What the exercise asks —
In the material below, the lines containing the word "script" are required; copy each of them.

----- Listing -----

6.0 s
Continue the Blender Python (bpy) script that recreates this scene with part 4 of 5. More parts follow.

-----
----- Listing -----

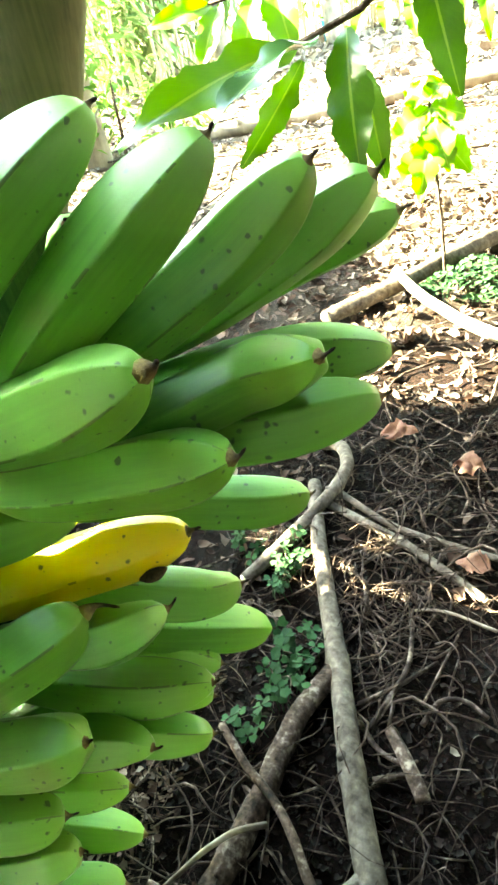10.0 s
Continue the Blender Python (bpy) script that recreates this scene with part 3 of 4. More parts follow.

-----
----- Listing -----

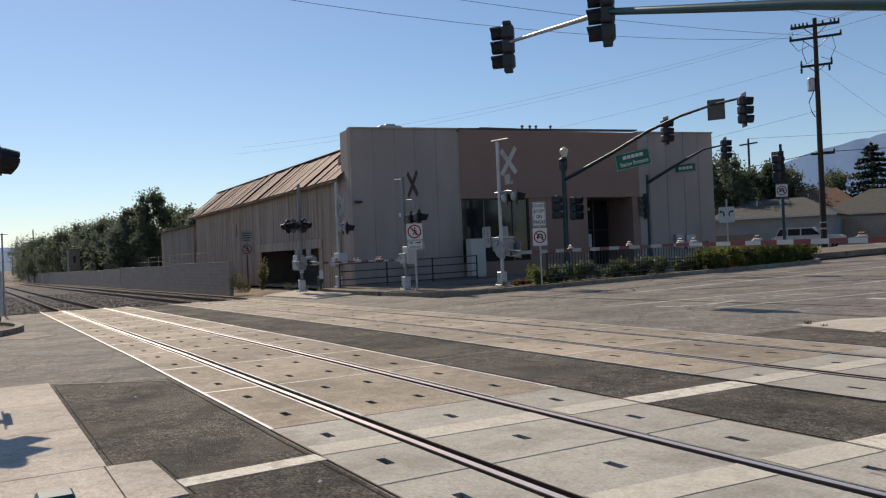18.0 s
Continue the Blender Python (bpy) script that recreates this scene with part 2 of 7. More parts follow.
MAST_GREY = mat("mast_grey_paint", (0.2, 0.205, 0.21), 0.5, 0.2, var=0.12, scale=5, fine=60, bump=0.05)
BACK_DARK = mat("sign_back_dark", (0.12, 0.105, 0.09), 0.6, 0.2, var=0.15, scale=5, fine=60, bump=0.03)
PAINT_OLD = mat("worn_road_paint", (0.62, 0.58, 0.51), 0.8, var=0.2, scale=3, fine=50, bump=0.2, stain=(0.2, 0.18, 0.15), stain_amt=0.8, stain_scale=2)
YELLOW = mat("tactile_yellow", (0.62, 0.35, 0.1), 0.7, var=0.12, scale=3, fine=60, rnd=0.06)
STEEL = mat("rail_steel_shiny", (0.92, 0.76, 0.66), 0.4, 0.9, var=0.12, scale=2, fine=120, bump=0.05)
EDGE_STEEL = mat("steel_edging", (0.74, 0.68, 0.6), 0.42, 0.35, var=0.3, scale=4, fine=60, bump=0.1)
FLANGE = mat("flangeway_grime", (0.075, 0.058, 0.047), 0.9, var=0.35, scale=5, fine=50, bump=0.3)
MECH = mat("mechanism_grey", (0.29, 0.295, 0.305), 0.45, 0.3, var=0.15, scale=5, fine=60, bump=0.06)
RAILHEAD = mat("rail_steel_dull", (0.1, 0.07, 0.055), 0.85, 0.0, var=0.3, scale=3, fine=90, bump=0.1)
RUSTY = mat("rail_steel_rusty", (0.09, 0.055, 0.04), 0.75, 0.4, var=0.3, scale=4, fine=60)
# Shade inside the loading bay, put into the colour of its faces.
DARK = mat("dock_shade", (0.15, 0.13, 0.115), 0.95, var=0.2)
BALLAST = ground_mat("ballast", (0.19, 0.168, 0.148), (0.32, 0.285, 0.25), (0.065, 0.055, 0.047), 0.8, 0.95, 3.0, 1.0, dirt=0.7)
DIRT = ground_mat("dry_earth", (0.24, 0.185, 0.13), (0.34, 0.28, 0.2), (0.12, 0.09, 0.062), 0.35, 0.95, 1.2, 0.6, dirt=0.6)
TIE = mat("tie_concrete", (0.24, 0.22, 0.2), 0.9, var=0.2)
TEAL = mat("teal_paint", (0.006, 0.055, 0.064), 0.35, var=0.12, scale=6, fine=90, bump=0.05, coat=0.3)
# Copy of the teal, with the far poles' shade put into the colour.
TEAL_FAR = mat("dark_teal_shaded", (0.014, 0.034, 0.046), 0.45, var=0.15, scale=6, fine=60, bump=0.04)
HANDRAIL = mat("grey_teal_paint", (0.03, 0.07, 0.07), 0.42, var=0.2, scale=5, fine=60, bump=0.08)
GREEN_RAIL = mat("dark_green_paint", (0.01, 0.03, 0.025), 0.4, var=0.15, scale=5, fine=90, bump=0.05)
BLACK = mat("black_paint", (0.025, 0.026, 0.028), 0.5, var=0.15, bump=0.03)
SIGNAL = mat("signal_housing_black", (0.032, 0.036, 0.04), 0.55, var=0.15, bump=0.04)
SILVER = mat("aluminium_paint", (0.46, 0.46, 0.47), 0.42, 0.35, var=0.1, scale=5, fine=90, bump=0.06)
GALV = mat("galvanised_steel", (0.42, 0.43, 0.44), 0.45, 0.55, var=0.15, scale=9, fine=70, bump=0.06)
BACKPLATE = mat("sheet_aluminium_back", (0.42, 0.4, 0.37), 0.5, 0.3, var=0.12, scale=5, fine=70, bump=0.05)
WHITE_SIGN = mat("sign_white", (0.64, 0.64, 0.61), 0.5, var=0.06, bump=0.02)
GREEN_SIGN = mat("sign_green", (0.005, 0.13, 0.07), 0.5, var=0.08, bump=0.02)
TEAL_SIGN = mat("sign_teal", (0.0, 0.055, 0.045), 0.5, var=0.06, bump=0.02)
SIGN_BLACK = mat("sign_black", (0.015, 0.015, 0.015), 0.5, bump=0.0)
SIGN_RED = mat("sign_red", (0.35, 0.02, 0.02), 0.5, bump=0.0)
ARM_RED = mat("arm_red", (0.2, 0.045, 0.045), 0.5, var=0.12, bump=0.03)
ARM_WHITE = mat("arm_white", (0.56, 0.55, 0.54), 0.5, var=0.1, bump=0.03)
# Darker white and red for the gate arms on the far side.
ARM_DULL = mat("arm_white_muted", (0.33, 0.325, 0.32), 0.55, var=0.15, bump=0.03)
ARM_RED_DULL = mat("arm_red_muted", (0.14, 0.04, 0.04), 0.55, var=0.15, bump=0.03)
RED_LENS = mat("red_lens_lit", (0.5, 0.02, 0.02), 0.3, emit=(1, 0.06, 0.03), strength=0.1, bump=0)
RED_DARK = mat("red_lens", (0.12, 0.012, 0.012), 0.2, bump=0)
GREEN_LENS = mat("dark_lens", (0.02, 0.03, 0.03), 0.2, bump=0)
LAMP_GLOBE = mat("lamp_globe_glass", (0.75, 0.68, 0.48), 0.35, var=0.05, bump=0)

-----

Solution below —
Continue the Blender Python (bpy) script that recreates this scene with part 4 of 5. More parts follow.
Continue the Blender Python (bpy) script that recreates this scene with part 3 of 4. More parts follow.
Continue the Blender Python (bpy) script that recreates this scene with part 2 of 7. More parts follow.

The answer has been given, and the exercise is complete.